Comparing figure 3 with figure 2 quantifies how graduates in different cohorts varied less in their initial job placements than in their longer-term occupational destinations, measured as where they were working as of summer 2017. Of the 1999–2001 cohort, which in 2017 had 69.1% of its members in tenured faculty positions, 38.8% were placed to a tenure-track position directly from graduate school; 31.3% and 7.5% had initial placements in full- and part-time non-tenure-track appointments, respectively, which had contracted to 4.9% (both full- and part-time) by 2017. By contrast, of the 2009–15 cohort, which graduated into the very challenging economic and employment climate post-2008, only 26.1% found a tenure-track position directly out of graduate school, and only 39.1% had achieved tenure or a tenure-track appointment by 2017. Of course, the future may bring more movement from non-tenure-track to tenure-track positions for those in this most recently graduated cohort, as it has for three of its four predecessors. Or the future may confirm a more permanent shift to non-tenure-track appointments and to employment outside academe—a shift that is apparent in the data for the 2009–15 cohort to date and that characterizes the experience reflected in the far lower fraction of graduates in tenured and tenure-track positions in the 1996–98 group and the markedly higher 28.9% who have moved out of academe into self-employment or business, government, and nonprofit organizations. The most urgent message of these data may be how important it is for both doctoral programs and their students to remain open and active in consideration of the fullest possible range of employment options and opportunities, especially perhaps if a leading one of those options is the career of a tenured faculty member.
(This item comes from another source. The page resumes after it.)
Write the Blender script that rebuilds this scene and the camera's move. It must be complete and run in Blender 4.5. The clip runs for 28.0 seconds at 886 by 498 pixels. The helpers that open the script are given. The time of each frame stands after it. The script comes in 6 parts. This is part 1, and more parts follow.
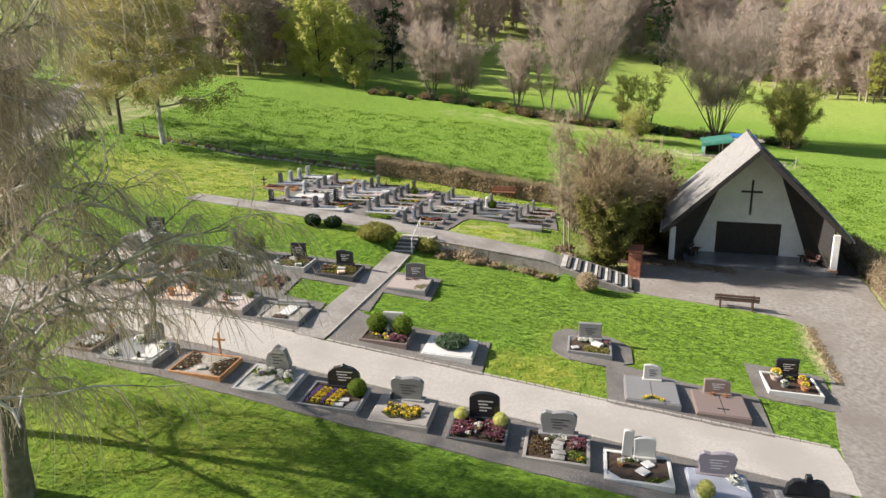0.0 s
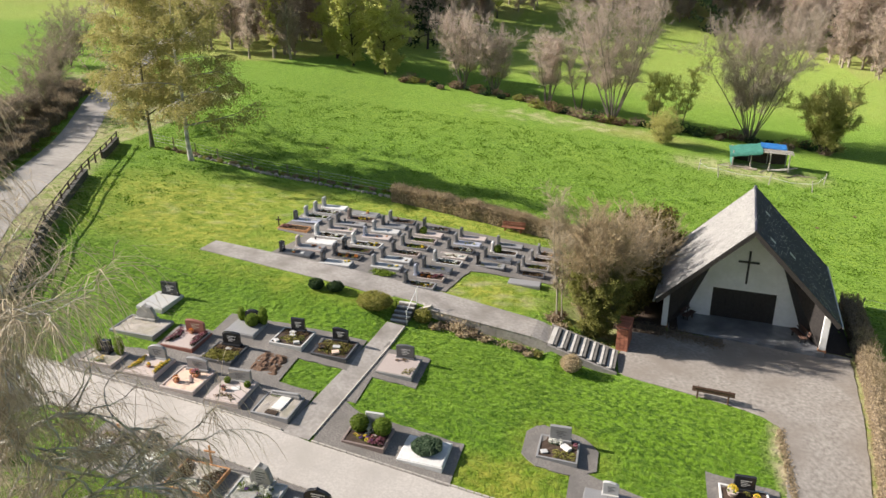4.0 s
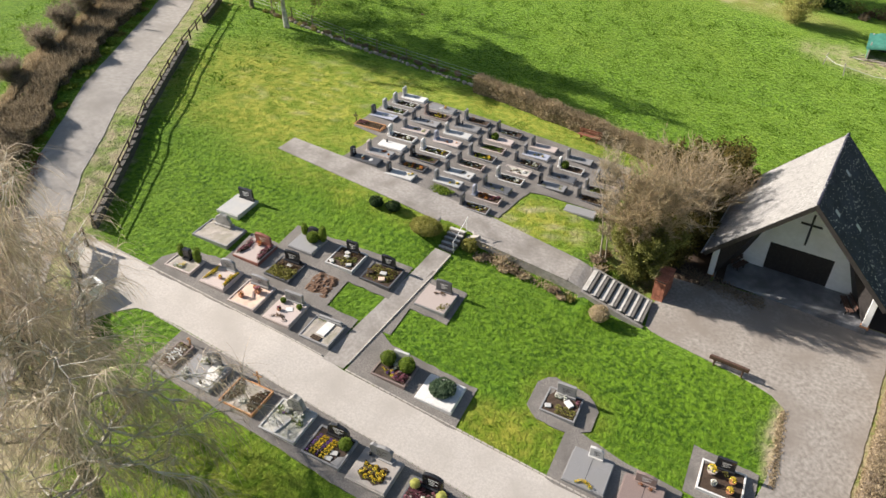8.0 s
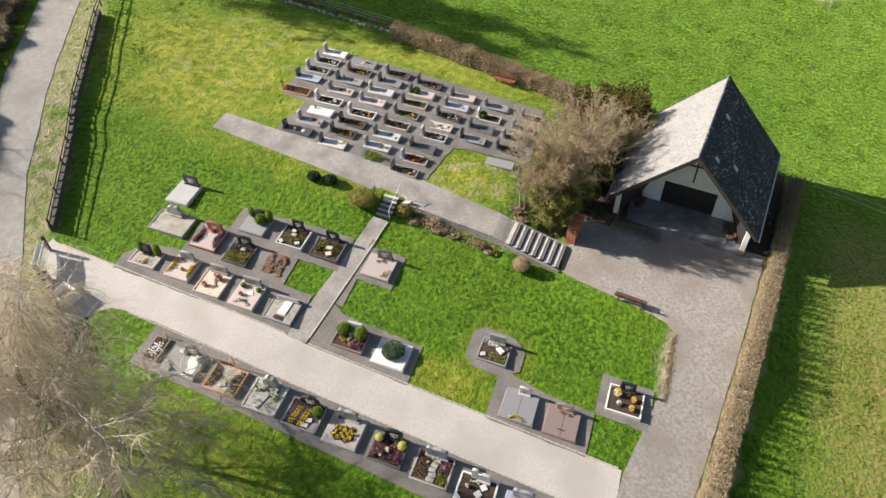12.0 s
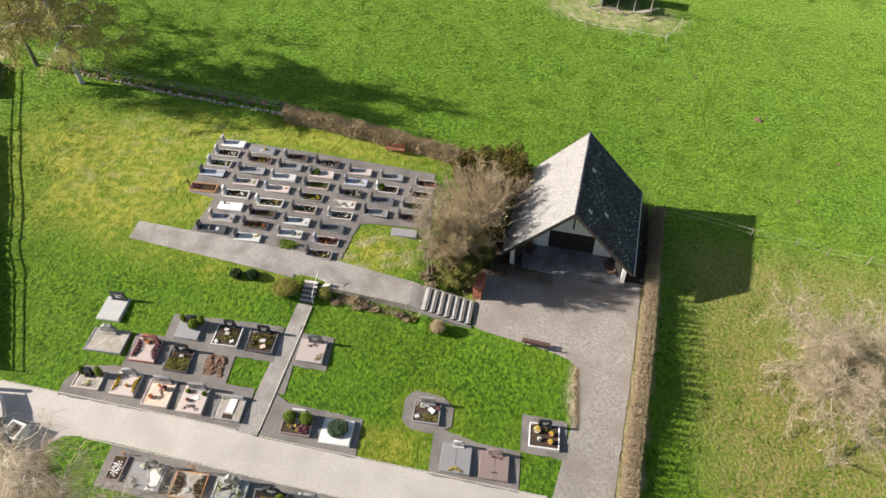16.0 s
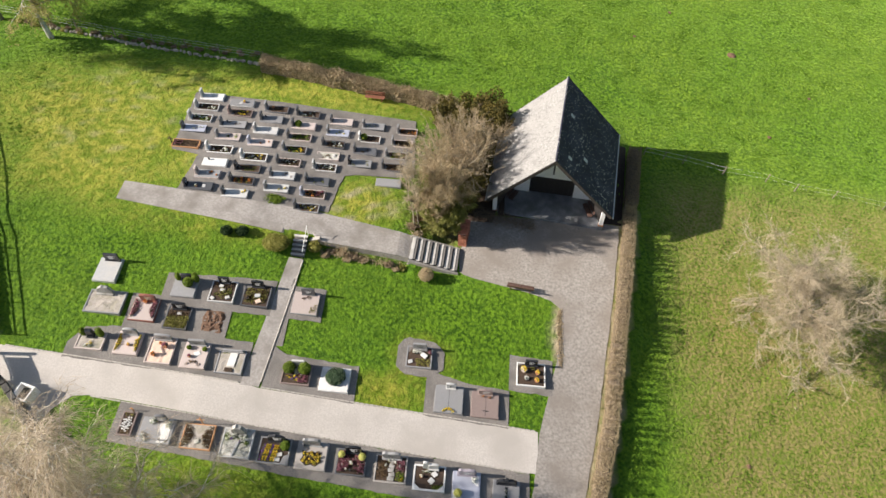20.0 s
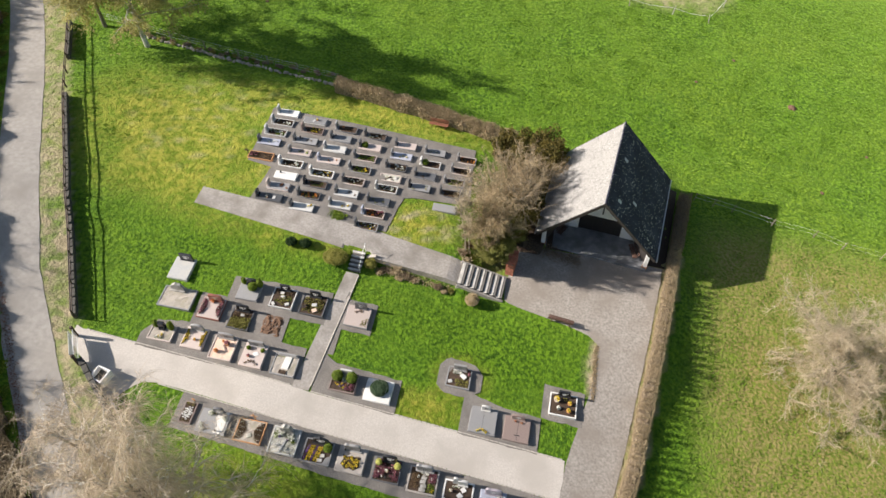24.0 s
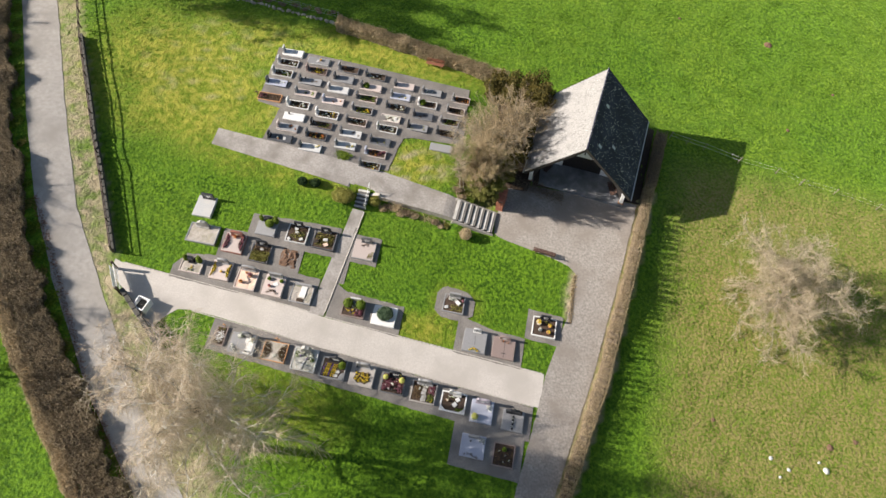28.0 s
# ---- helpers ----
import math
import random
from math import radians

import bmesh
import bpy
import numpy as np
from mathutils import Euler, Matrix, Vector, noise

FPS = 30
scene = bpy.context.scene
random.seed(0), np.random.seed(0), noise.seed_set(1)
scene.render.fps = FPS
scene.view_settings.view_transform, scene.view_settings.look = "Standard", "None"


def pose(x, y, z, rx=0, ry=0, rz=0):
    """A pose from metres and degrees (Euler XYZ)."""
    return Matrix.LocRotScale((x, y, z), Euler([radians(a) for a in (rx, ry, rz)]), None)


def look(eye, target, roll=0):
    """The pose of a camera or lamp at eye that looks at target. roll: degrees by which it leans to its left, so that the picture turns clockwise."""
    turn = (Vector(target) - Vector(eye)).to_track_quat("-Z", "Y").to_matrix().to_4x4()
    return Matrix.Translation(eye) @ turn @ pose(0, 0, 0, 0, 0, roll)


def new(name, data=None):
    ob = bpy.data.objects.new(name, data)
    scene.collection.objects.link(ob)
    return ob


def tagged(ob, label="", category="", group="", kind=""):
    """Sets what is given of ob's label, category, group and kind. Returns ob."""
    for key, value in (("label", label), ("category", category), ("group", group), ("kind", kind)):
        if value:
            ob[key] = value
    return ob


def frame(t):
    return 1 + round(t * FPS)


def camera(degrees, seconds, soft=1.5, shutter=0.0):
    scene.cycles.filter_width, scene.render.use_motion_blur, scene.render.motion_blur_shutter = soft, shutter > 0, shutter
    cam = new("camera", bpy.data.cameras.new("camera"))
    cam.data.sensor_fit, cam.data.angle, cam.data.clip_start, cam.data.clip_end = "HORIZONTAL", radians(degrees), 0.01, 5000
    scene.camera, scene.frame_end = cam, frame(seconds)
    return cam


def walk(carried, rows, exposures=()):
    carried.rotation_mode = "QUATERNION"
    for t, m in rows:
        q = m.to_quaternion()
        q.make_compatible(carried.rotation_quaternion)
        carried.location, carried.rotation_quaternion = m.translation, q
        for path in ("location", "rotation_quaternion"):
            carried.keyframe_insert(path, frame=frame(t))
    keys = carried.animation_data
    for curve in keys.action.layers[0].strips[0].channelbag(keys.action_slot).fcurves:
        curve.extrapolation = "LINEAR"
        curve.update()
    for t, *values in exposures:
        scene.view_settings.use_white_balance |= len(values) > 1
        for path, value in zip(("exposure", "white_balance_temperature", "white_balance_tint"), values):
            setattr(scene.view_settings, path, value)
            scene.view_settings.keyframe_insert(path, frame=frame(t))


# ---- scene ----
cam = camera(63.9, 28.0)
PATH = [
    (0, (10.867, -27.114, 11.976), (10.485, -25.227, 11.435), -1.1),
    (0.5, (11.016, -27.208, 13.062), (10.57, -25.351, 12.467), -1.2),
    (1, (10.96, -27.156, 14.047), (10.517, -25.301, 13.446), -1.1),
    (1.5, (10.879, -27.076, 15.064), (10.438, -25.221, 14.462), -1.0),
    (2, (10.782, -26.974, 16.097), (10.345, -25.118, 15.494), -0.9),
    (2.5, (11.127, -26.804, 17.135), (10.685, -24.949, 16.532), -0.9),
    (4.5, (15.086, -24.834, 21.309), (14.56, -23.068, 20.532), -0.6),
    (5, (16.498, -23.878, 22.38), (15.946, -22.156, 21.525), -0.6),
    (5.5, (17.439, -23.025, 23.4), (16.87, -21.358, 22.452), -0.6),
    (6, (17.616, -22.532, 24.472), (16.999, -20.942, 23.428), -0.5),
    (6.5, (17.49, -22.113, 25.637), (16.838, -20.576, 24.537), -0.5),
    (7, (17.309, -21.914, 26.537), (16.628, -20.386, 25.44), -0.4),
    (7.5, (17.253, -22.02, 27.497), (16.542, -20.531, 26.367), -0.4),
    (8, (17.278, -22.155, 28.494), (16.558, -20.721, 27.3), -0.4),
    (8.5, (17.303, -22.123, 29.403), (16.685, -20.696, 28.146), -0.4),
    (9, (17.316, -22.253, 30.37), (16.713, -20.875, 29.052), -0.5),
    (9.5, (17.373, -22.287, 31.429), (16.808, -20.955, 30.048), -0.7),
    (10, (17.314, -22.308, 32.44), (16.785, -21.025, 31.0), -0.8),
    (10.5, (17.429, -22.232, 33.591), (16.892, -20.972, 32.133), -1.2),
    (11, (17.449, -22.198, 34.634), (16.93, -20.932, 33.175), -1.3),
    (11.5, (17.508, -22.102, 35.802), (17.009, -20.832, 34.339), -1.6),
    (12, (17.524, -22.083, 36.836), (17.055, -20.802, 35.374), -1.6),
    (12.5, (17.643, -21.975, 37.897), (17.204, -20.685, 36.433), -1.9),
    (13, (17.466, -22.036, 38.941), (17.103, -20.724, 37.477), -1.6),
    (13.5, (17.365, -22.105, 40.003), (17.036, -20.783, 38.539), -1.5),
    (15.5, (16.914, -22.244, 43.955), (16.685, -20.904, 42.488), -1.5),
    (16, (16.74, -22.302, 44.768), (16.541, -20.956, 43.303), -1.4),
    (16.5, (16.507, -22.415, 45.353), (16.326, -21.061, 43.891), -1.4),
    (17, (16.313, -22.431, 46.011), (16.129, -21.079, 44.549), -1.5),
    (17.5, (16.154, -22.408, 46.541), (15.975, -21.055, 45.079), -1.3),
    (18, (16.197, -22.32, 46.988), (16.051, -20.965, 45.525), -1.4),
    (18.5, (16.284, -22.321, 47.201), (16.135, -20.965, 45.738), -1.5),
    (19, (15.991, -22.447, 47.088), (15.856, -21.117, 45.6), -1.2),
    (19.5, (15.904, -22.398, 47.132), (15.782, -21.135, 45.587), -1.1),
    (20, (15.848, -22.158, 47.211), (15.734, -20.959, 45.615), -1.1),
    (20.5, (15.833, -22.2, 47.214), (15.717, -20.998, 45.619), -1.2),
    (21, (15.64, -22.339, 47.135), (15.433, -21.145, 45.543), -1.0),
    (21.5, (15.766, -22.298, 47.093), (15.517, -21.112, 45.502), -1.2),
    (23.5, (15.766, -22.773, 49.835), (15.516, -21.577, 48.252), -1.0),
    (24, (15.9, -22.864, 50.934), (15.648, -21.669, 49.35), -1.1),
    (24.5, (15.934, -23.04, 51.96), (15.684, -21.844, 50.376), -1.0),
    (25, (16.035, -23.468, 52.854), (15.795, -22.305, 51.245), -1.0),
    (25.5, (15.988, -23.482, 53.939), (15.764, -22.378, 52.286), -0.7),
    (26, (15.875, -23.694, 54.967), (15.656, -22.588, 53.314), -0.5),
    (26.5, (15.847, -23.757, 56.005), (15.65, -22.744, 54.292), -0.3),
    (27, (15.71, -23.534, 57.203), (15.522, -22.561, 55.466), -0.2),
    (27.5, (15.568, -23.475, 58.242), (15.385, -22.509, 56.5), -0.0),
    (28, (15.394, -23.621, 59.144), (15.218, -22.667, 57.395), 0.2),
]
walk(cam, [(t, look(eye, target, roll)) for t, eye, target, roll in PATH])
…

A report on all findings from the 2017 survey of doctoral program graduates, including earnings and job satisfaction, is available from the Career Resources page of the MLA Web site..

David Laurence

Note

  1. From 1977 to 1995, humanities doctorate recipients were included in the SDR, a biennial survey conducted by the National Science Foundation that gathers information about the occupations and career movement of a longitudinal sample of science and engineering doctorates from the year they receive their degrees to age seventy-five. The last profile of humanities doctorate recipients, based on the data collected from the 1995 SDR, was published by the National Research Council in 1997. The MLA has conducted periodic surveys of doctoral student placement since the mid-1970s, but those studies sought information about graduates’ employment placements within a year or two of receiving their degrees.